Finn’s last foal with Mistral was Coosheen Breeze, who was sold to Ciaran Curran as a foal and I have always regretted ever since. She was the dam of Glencarrig Knight and many other famous ponies. Glencarrig Knight has won everything and luckily I can say I once owned Breeze.

FINAL CHAMPION

Another one of her foals, Coosheen Sea Mist, by Glencarrig Prince, produced Coosheen Julie, my last Clifden champion in 2011, about 30 years after I had my first one. She was by Janus and a lovely mare.

She won the two-year-old mare class, reserve junior champion, the visitors’ cup and supreme champion of the show and that was the highlight of my breeding career because after that it all went a bit downhill.

That was mostly where I had to finish breeding.
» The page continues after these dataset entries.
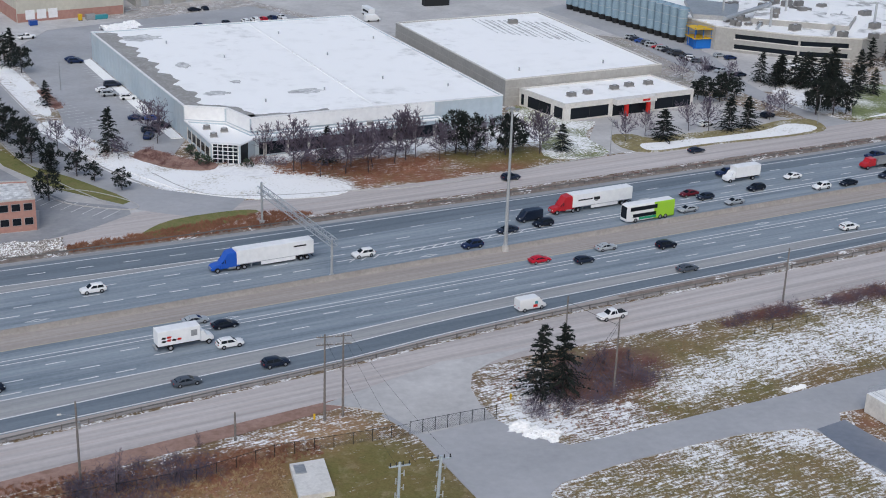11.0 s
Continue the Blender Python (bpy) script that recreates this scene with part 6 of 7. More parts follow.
plant_copies(small, [(-125.5, 162.2, 6.8), (-92, 169, 6.0), (-66.4, 179.2, 6.0), (-55.2, 168.4, 9.0), (-53.2, 160, 9.5), (-51.6, 151, 9.5), (-50.4, 141, 9.5), (-51.5, 132, 10), (-54, 123, 10), (-56.5, 114, 10), (-54.2, 172, 8.5), (-36.5, 164, 8), (-37.5, 171, 8), (-34, 159, 8.5), (-38.5, 178, 7), (-70, 178, 4), (-79, 176, 3.5), (-86, 175, 4), (-60, 182, 5.5), (0.6, 196.6, 6.6), (8.5, 197.3, 5.1), (12.5, 207.4, 2.6), (-55.1, 182.2, 4.2), (-50, 176, 4.5), (-176, 150, 7), (-170, 128, 6), (-160, 120, 6), (-155, 112, 6.5), (-150, 104, 6), (-148, 98, 6.5), (-142, 120, 6), (-140, 130, 5), (-165, 105, 7)] + [(-42, 176, 6), (-39, 168, 7), (-40, 158, 7), (-36, 152, 7), (84, 215, 4), (81, 221, 4.5), (86, 222, 3.5), (-209, 262, 5), (-222, 300, 5), (-200, 300, 5), (218, 252, 8), (222, 248, 8), (226, 255, 9), (231, 251, 9), (236, 258, 9), (243, 253, 9), (255, 262, 9), (266, 265, 9)], 7)
plant_copies([bare_master(44, 12, 0.8, 3, 3, "dark_twigs", "bare multi-stemmed tree with reddish twigs", "field trees")], [(-29.2, 177.5, 11.5)], 12)
street = [bare_master(50 + i, 9, 1.55, 1, 4, "dark_twigs", "bare ornamental tree with a rounded crown", "ornamental trees", 0.2, 2.3) for i in range(3)]
plant_copies(street, [(46.9, 336.3, 11.5), (52.4, 331.6, 10.5), (58.7, 333, 11), (64, 332.4, 10.5), (71.9, 339.2, 12.5), (41.5, 347, 7.5), (83.4, 339.5, 8.3), (93.1, 341.5, 7.8), (110, 341.8, 9.3), (75.2, 341.5, 11), (156.4, 355.1, 7.2), (162.1, 354.6, 7.9), (184.2, 362.5, 6.8), (191.6, 367.7, 6.2), (135.8, 348.5, 6.9), (142.7, 352.2, 6.3), (111, 343.8, 9), (178.3, 408.9, 6.5), (352.9, 389.4, 8), (-7, 363, 7), (-2, 356, 6), (7, 352, 5), (15, 372, 9), (17, 364, 8), (-46, 510, 8), (-52, 520, 8), (-60, 545, 7), (185, 408, 6.5)] + [(192, 404, 6), (330, 400, 7), (342, 406, 7), (300, 444, 7), (285, 452, 7), (320, 452, 8), (340, 440, 8), (362, 394, 7), (49, 338, 9), (66, 337, 9), (78, 343, 9), (56, 336, 8), (86, 344, 8), (97, 345, 8), (61, 338, 10), (69, 344, 9), (308, 438, 7), (316, 432, 7), (326, 428, 7), (333, 420, 7), (338, 412, 6.5), (324, 446, 8), (334, 452, 8), (346, 448, 8)], 8)

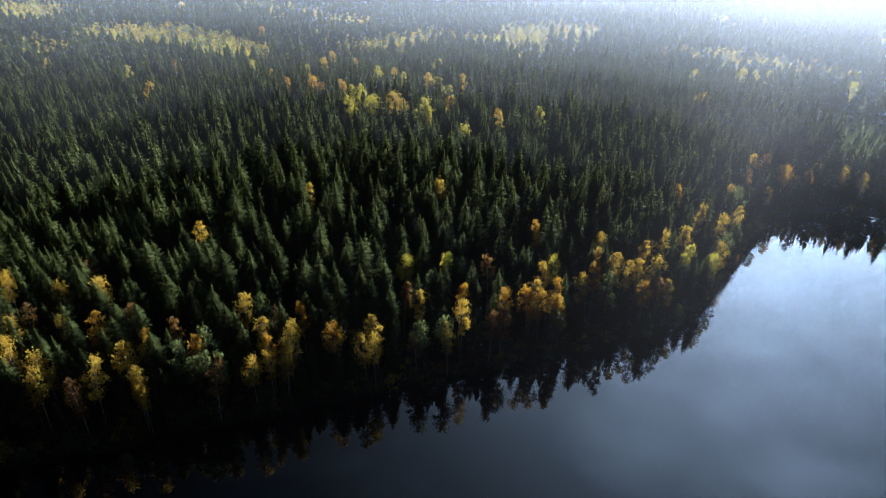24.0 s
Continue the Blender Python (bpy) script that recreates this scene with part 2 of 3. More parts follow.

Once Finn finished I couldn’t be travelling mares all over the country and I didn’t want another stallion so that was the end of that.

I turned my attention to writing this book, Connemara Pony Society, 1923-1998, which took me six years of research as I had to go right back to the beginning and check everything which was quite a big job.

One person I would like to say just a little bit about is Susan McConnell who was a great friend and should have been here this year but sadly she passed recently. When we were in the USA, we were doing the inspections in Florida, and this man stole my handbag, which meant I lost my passport, driving license, the keys of my car in Shannon and I was a no person, I had no identification.

Long story short, I was staying with Susan at the end of that trip and she was absolutely marvellous. She picked me up and she said don’t ‘worry about a thing’, she had everything organised. She rang up the Irish embassy and said ‘you will have a new passport for Elizabeth Petch next Monday and I will get the photographs and we will make sure you will have it’. And she did, she got it.